SHORT EXERCISE:
Output the lines from the top of the entries below to the line with "leafy_f.extend(tuple(i + q", both included, exactly and without pictures.

DATA SECTION:
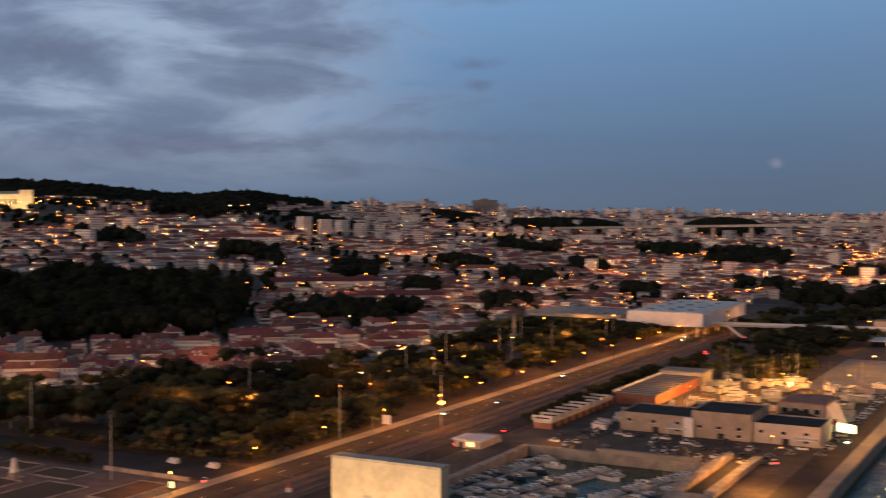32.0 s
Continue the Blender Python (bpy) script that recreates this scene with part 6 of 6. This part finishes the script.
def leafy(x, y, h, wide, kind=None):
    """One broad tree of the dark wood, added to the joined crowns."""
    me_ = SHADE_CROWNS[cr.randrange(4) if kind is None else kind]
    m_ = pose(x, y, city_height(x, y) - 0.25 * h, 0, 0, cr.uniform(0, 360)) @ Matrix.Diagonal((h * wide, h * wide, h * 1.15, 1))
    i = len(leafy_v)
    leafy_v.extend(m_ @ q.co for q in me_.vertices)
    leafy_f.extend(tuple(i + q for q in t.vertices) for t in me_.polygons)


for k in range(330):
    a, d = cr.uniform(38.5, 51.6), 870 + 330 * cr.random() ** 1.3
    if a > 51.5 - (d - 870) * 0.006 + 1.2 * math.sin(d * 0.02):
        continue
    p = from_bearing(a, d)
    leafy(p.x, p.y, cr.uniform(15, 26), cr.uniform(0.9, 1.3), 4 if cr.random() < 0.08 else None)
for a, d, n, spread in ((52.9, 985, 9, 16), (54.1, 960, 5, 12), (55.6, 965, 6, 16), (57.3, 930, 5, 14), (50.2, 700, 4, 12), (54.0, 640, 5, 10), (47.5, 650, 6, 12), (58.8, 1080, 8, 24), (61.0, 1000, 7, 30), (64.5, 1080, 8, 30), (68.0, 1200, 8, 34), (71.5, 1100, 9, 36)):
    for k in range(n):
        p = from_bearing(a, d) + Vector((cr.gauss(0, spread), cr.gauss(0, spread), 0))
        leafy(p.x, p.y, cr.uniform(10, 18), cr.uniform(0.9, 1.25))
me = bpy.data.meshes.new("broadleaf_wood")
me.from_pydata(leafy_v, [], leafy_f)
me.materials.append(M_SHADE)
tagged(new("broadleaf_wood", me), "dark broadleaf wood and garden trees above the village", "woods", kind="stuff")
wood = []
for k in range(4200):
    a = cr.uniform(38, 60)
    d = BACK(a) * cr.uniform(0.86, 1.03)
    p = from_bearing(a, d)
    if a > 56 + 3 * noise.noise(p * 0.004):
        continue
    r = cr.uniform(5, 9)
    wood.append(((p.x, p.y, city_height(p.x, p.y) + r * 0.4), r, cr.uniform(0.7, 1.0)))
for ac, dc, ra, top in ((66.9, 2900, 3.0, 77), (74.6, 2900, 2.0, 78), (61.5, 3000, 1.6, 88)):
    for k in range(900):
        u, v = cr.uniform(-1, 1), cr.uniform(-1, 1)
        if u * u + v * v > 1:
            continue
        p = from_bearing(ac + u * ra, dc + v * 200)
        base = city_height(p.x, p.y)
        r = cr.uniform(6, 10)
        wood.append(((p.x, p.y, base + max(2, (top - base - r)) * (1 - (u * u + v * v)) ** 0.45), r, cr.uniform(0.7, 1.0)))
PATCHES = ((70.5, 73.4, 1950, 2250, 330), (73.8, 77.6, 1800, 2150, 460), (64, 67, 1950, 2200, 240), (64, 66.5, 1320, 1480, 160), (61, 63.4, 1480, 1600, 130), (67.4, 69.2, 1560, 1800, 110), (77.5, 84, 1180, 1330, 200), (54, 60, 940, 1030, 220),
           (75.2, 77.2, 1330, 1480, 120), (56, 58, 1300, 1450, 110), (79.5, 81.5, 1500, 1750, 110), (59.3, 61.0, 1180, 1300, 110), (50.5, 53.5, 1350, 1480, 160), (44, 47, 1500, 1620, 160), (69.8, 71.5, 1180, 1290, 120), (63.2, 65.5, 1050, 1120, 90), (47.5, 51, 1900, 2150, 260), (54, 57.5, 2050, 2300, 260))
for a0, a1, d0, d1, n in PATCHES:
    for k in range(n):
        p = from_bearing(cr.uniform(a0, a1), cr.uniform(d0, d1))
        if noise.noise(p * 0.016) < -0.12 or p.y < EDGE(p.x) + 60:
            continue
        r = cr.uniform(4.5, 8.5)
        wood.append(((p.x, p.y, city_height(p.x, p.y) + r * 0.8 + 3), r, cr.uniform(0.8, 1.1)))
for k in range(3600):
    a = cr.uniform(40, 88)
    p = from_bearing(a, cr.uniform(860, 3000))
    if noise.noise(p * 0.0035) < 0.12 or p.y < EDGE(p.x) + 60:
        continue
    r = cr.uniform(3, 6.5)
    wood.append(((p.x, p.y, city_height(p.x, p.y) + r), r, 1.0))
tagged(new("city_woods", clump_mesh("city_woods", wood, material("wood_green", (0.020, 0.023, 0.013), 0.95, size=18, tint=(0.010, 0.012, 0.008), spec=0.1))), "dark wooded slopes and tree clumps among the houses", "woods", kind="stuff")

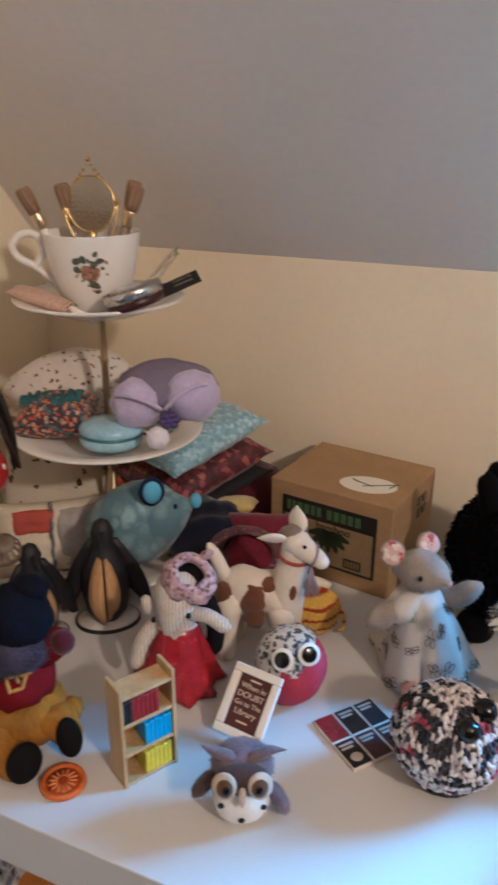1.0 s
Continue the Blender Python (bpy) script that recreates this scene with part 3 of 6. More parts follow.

RESULT OF THE TASK:
32.0 s
Continue the Blender Python (bpy) script that recreates this scene with part 6 of 6. This part finishes the script.
def leafy(x, y, h, wide, kind=None):
    """One broad tree of the dark wood, added to the joined crowns."""
    me_ = SHADE_CROWNS[cr.randrange(4) if kind is None else kind]
    m_ = pose(x, y, city_height(x, y) - 0.25 * h, 0, 0, cr.uniform(0, 360)) @ Matrix.Diagonal((h * wide, h * wide, h * 1.15, 1))
    i = len(leafy_v)
    leafy_v.extend(m_ @ q.co for q in me_.vertices)
    leafy_f.extend(tuple(i + q for q in t.vertices) for t in me_.polygons)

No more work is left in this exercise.